Other developments in the insurance field began to occur in the 1960s. People’s Protective Insurance was new on the scene, and the late 1960s saw the establishing of the funeral home’s own burial association, Turner Burial. In 1961, the first foray into expansion occurred when Leo bought the former Davis Funeral Home in Beaumont. Rev. Leo Jackson, a resident of the town, was the funeral director, manager, insurance agent, and embalmer. 

Alfred also ventured into expanding branches for the funeral home around 1965 with his acquisition of a funeral home in Collins, MS. The office operated until around 1968. Mr. C.W. James was the manager. 

As time progressed, the opportunity to write more coverage for clients presented itself. In the late 1960s-early 1970s, Golden Rule Burial Association, affiliated with Cook Funeral Home in Jackson offered $300 coverage, higher than the $150 that was previously offered via Enterprise and Turner. Mrs. Ruth Cook Sanders was the president of the association. Quality Burial Association was also established around this time period, offering the same coverage. 

The 1970s saw more change in the business. A sad note in March of 1971 was the death of Alfred. His loss rocked the business, family, and community. All was not negative however; December of 1970 found Leola leaving teaching while expecting her fourth child and working in the funeral home full time. 1972-1973 saw the construction of another branch office in Quitman MS, with Mr. Lonnie McGee as the manager and funeral director. He entered the fold as an insurance agent after the acquisition of Good Shepherd Funeral Home’s policyholders and agents in 1959. Jessie had returned to Waynesboro for good in 1969 and would help at the funeral home at different intervals until his sudden passing in April, 1990. 


The ambulance service offered by the funeral home  began to phase out in the early 1970s. To quote Mr. Leo Turner:  “most little babies were always born late at night.”

In January 1978, Turner Funeral Home began underwriting life insurance to offer the clientele. Beginning with Gulf National Life Insurance Company and later, Southern Security Life, the firm continued to expand upon its second motto of “burial insurance in keeping with your purse.”  

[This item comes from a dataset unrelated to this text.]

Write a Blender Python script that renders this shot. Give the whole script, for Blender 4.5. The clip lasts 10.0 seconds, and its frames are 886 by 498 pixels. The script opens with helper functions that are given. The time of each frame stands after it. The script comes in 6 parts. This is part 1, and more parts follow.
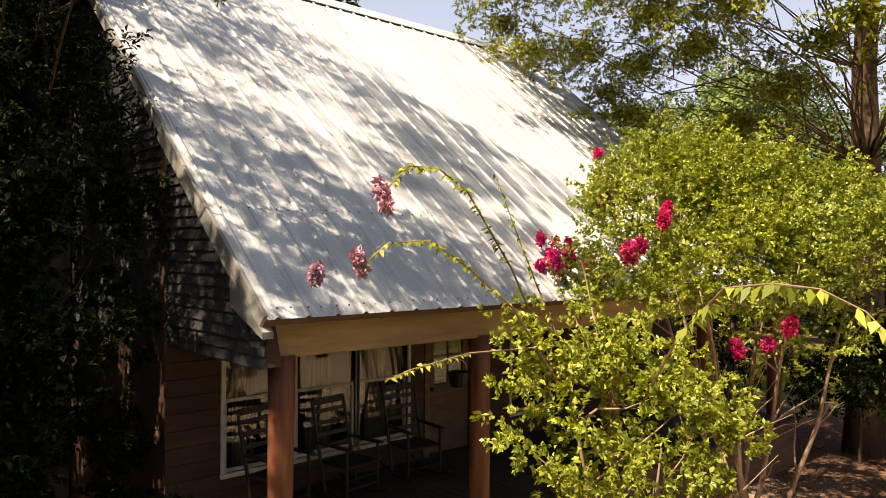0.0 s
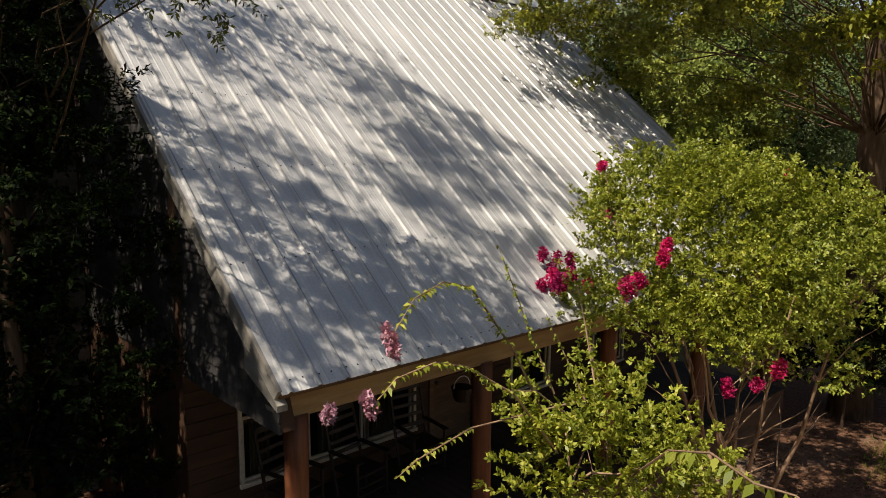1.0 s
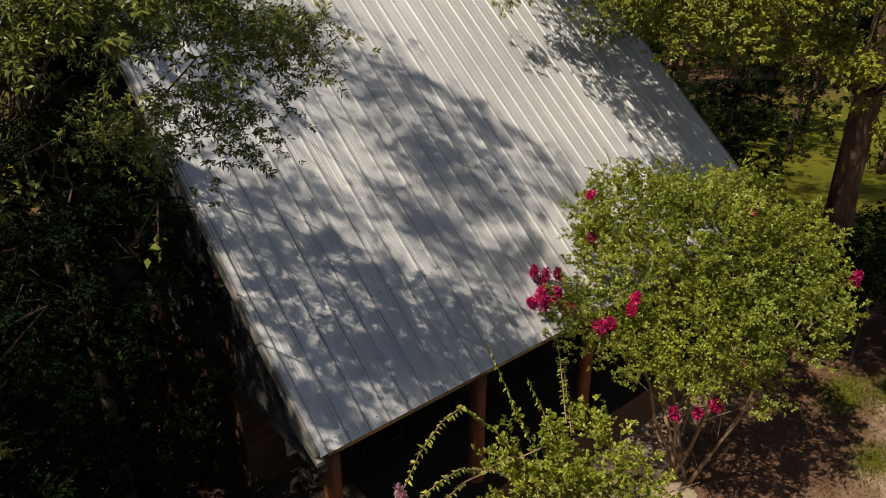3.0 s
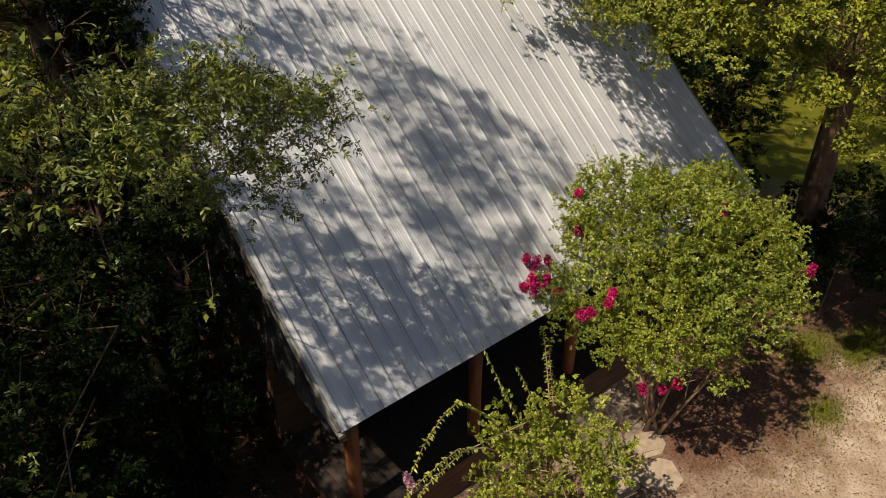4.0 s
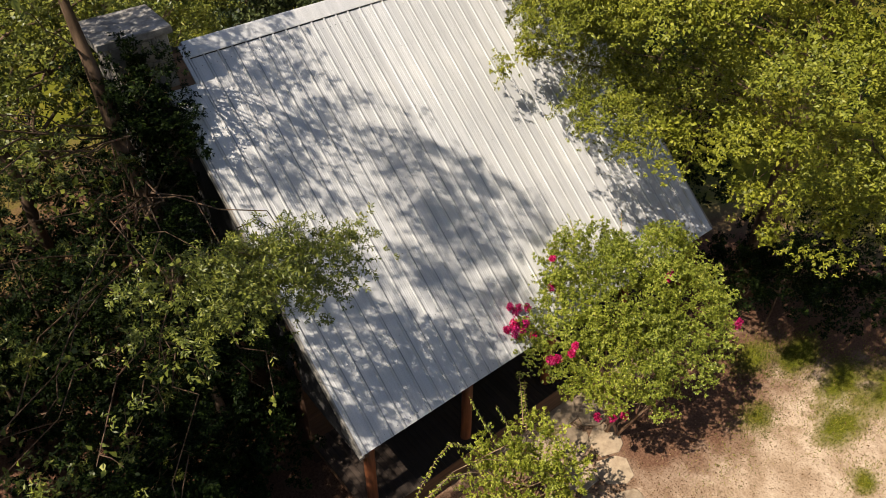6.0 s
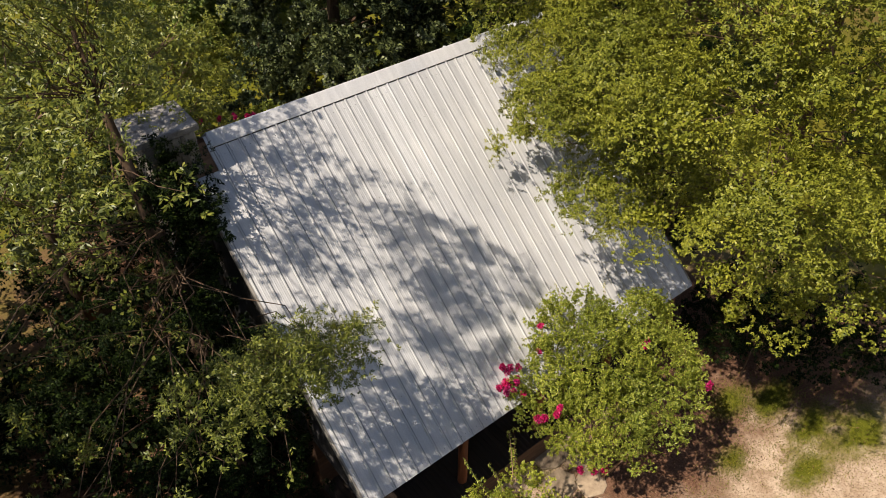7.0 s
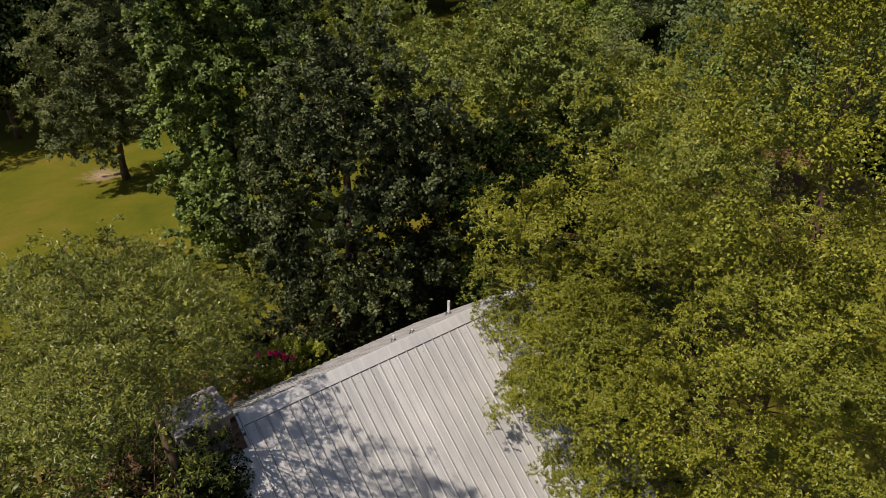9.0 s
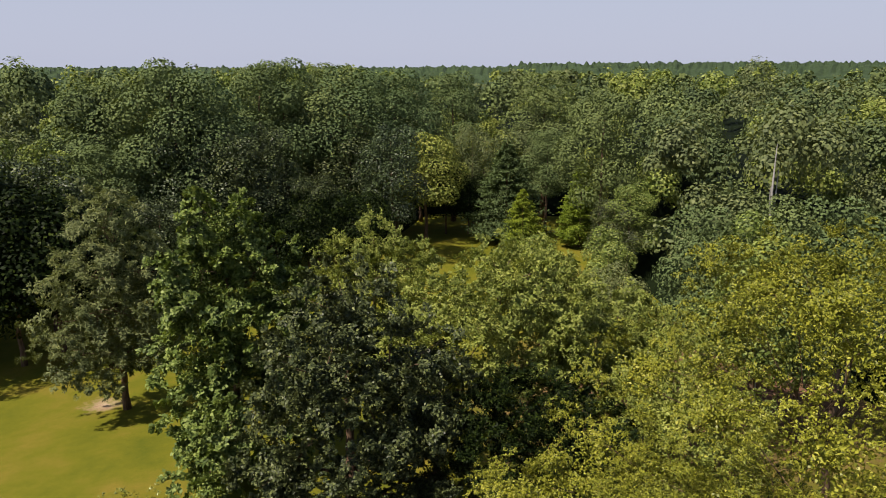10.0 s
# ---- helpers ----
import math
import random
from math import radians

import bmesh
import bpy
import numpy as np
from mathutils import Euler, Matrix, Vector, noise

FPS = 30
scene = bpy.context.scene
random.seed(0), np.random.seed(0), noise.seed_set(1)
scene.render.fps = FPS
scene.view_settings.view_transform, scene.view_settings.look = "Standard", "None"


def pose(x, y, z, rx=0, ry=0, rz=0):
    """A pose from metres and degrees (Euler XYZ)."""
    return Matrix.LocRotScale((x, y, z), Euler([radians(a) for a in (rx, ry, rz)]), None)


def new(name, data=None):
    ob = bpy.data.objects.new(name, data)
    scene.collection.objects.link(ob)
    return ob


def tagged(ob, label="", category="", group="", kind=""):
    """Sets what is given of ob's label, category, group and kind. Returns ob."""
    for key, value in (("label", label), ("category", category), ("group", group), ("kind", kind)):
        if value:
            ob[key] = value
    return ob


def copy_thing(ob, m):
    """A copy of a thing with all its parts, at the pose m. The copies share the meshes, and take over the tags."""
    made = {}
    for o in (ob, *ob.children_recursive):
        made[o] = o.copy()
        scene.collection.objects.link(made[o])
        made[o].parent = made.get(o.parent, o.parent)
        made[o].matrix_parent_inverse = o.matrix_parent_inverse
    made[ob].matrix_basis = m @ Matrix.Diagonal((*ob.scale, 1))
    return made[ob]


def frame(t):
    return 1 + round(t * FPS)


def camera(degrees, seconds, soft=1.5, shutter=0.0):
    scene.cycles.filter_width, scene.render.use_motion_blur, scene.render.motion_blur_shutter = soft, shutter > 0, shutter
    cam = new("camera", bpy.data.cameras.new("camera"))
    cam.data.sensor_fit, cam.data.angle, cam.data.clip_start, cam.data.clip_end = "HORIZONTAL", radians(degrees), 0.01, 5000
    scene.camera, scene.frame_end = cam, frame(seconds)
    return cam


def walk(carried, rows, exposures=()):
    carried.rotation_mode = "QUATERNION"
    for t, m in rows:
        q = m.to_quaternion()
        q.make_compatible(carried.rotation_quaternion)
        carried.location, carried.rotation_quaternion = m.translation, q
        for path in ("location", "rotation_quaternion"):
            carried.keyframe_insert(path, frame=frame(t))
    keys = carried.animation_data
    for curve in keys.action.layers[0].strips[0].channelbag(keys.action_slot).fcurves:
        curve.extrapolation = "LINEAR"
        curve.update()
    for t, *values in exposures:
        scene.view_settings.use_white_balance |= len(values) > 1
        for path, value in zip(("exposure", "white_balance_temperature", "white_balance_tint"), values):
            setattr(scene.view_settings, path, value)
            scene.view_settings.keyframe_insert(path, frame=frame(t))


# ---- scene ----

May 1, 1979 saw the acquisition of the fourth and final branch of Turner Funeral Home, the former Travillion Funeral Home in Pascagoula MS. Mr. Samuel Booth, II, a mortuary school classmate of Mr. Lucius Warren (who’d been working at the funeral home) was hired as the manager and embalmer. With the acquisition of Pascagoula came another Burial Association:  Golden Gulf, which offered a little more than Enterprise, Turner, Golden Rule, and Quality.